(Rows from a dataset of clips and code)
↓

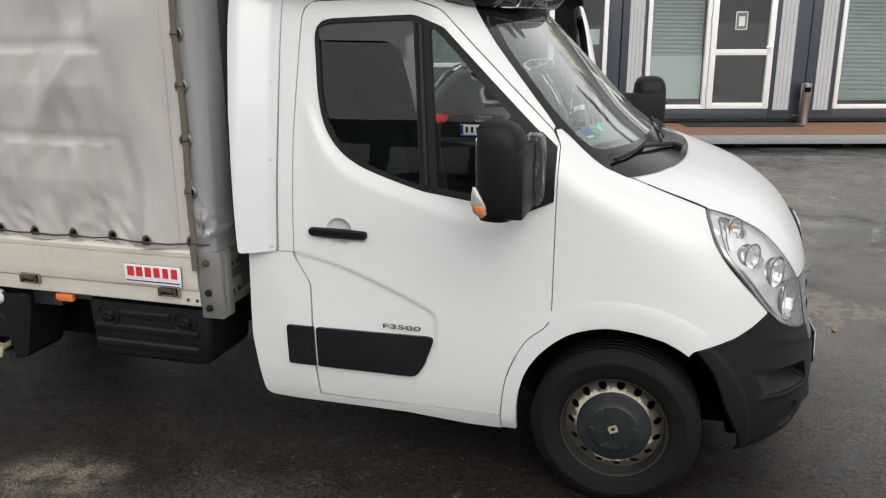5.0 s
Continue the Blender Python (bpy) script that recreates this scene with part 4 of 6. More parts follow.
b = Shape().loft([lozenge(0.056, 0.074, 0.5, -0.01), lozenge(0.056, 0.074, 0.5, 0.006), lozenge(0.050, 0.068, 0.5, 0.010)])
badge = part("badge", b, M_GLOSS_BLACK, truck, "dark lozenge badge with chrome centre")
M_BADGE = mat("satin_chrome", (0.78, 0.79, 0.80), 0.25, metal=0.6, vary=0.03)
ring = Shape()
def dia(w, h, o):
    return [on_cab(y, 1.019 + dz, o) for y, dz in ((-w, 0.012), (-0.008, -h), (w, -0.012), (0.008, h))]
ring.loft([dia(0.047, 0.066, 0.013), dia(0.041, 0.058, 0.021), dia(0.016, 0.026, 0.021), dia(0.014, 0.022, 0.014)], caps=False)
part("badge_lozenge", ring, M_BADGE, badge)

for sign in (-1, 1):
    part("wing_flange", Shape().tube([on_cab(sign * y, z, -0.010) for y, z in ((0.842, 1.340), (0.838, 1.310), (0.822, 1.253))], 0.0045, 6), M_SEAL, truck)

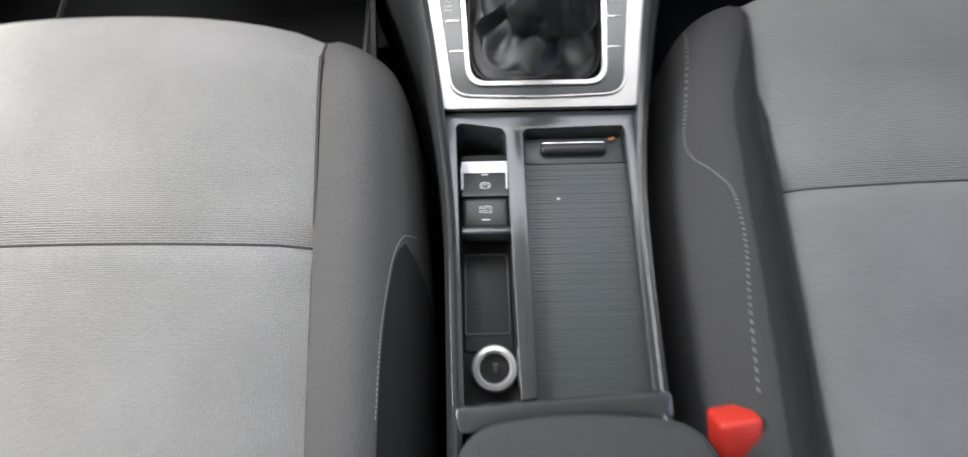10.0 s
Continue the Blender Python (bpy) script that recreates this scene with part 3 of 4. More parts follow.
part("edge_line", tube([UF.p(0.0648, 0.1030, 0.0026), UF.p(0.0645, 0.0750, 0.0026)], 0.00035, 5), SATIN, unit, "hair-thin bright line beside the display")
for s, words in ((-1, ("RADIO", "MEDIA", "PHONE", "MUTE")), (1, ("SETUP", "SOUND", "CAR", "MENU"))):
    for k, w in enumerate(words):
        v = 0.1035 - 0.0143 * k
        uc = s * (0.0985 - 0.0012 * k)
        hw = 0.0165 - 0.0012 * k
        bt = part("button", slab(UF, rounded(rect(uc - hw, v - 0.0062, uc + hw, v + 0.0062), 0.001), 0.0004, 0.0018, 0.0005), BLACK, unit)
        lettering("legend", w, UF.m(uc + s * 0.002, v, 0.00195), 0.0056 if s < 0 else 0.0047, bt, WHITE if s < 0 else PRINT)
        if k < 3:
            part("legend_line", slab(UF, rect(uc - s * 0.0032 - 0.0115, v - 0.0076, uc - s * 0.0032 + 0.0115, v - (0.0064 if s < 0 else 0.0069)), 0.0016, 0.0021), WHITE, bt)


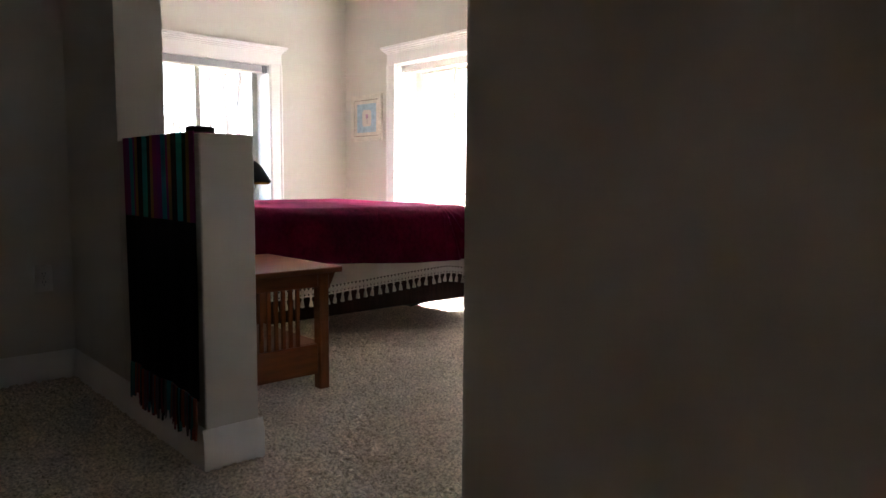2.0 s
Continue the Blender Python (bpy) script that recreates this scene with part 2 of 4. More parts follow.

↑

- **JOB**
In the data above, find the line containing "3 of 4. More parts follow."; from there, please write out each line through the end, exactly, with the pictures omitted.

- **OUTPUT OF THE TASK**
Continue the Blender Python (bpy) script that recreates this scene with part 3 of 4. More parts follow.
part("edge_line", tube([UF.p(0.0648, 0.1030, 0.0026), UF.p(0.0645, 0.0750, 0.0026)], 0.00035, 5), SATIN, unit, "hair-thin bright line beside the display")
for s, words in ((-1, ("RADIO", "MEDIA", "PHONE", "MUTE")), (1, ("SETUP", "SOUND", "CAR", "MENU"))):
    for k, w in enumerate(words):
        v = 0.1035 - 0.0143 * k
        uc = s * (0.0985 - 0.0012 * k)
        hw = 0.0165 - 0.0012 * k
        bt = part("button", slab(UF, rounded(rect(uc - hw, v - 0.0062, uc + hw, v + 0.0062), 0.001), 0.0004, 0.0018, 0.0005), BLACK, unit)
        lettering("legend", w, UF.m(uc + s * 0.002, v, 0.00195), 0.0056 if s < 0 else 0.0047, bt, WHITE if s < 0 else PRINT)
        if k < 3:
            part("legend_line", slab(UF, rect(uc - s * 0.0032 - 0.0115, v - 0.0076, uc - s * 0.0032 + 0.0115, v - (0.0064 if s < 0 else 0.0069)), 0.0016, 0.0021), WHITE, bt)


2.0 s
Continue the Blender Python (bpy) script that recreates this scene with part 2 of 4. More parts follow.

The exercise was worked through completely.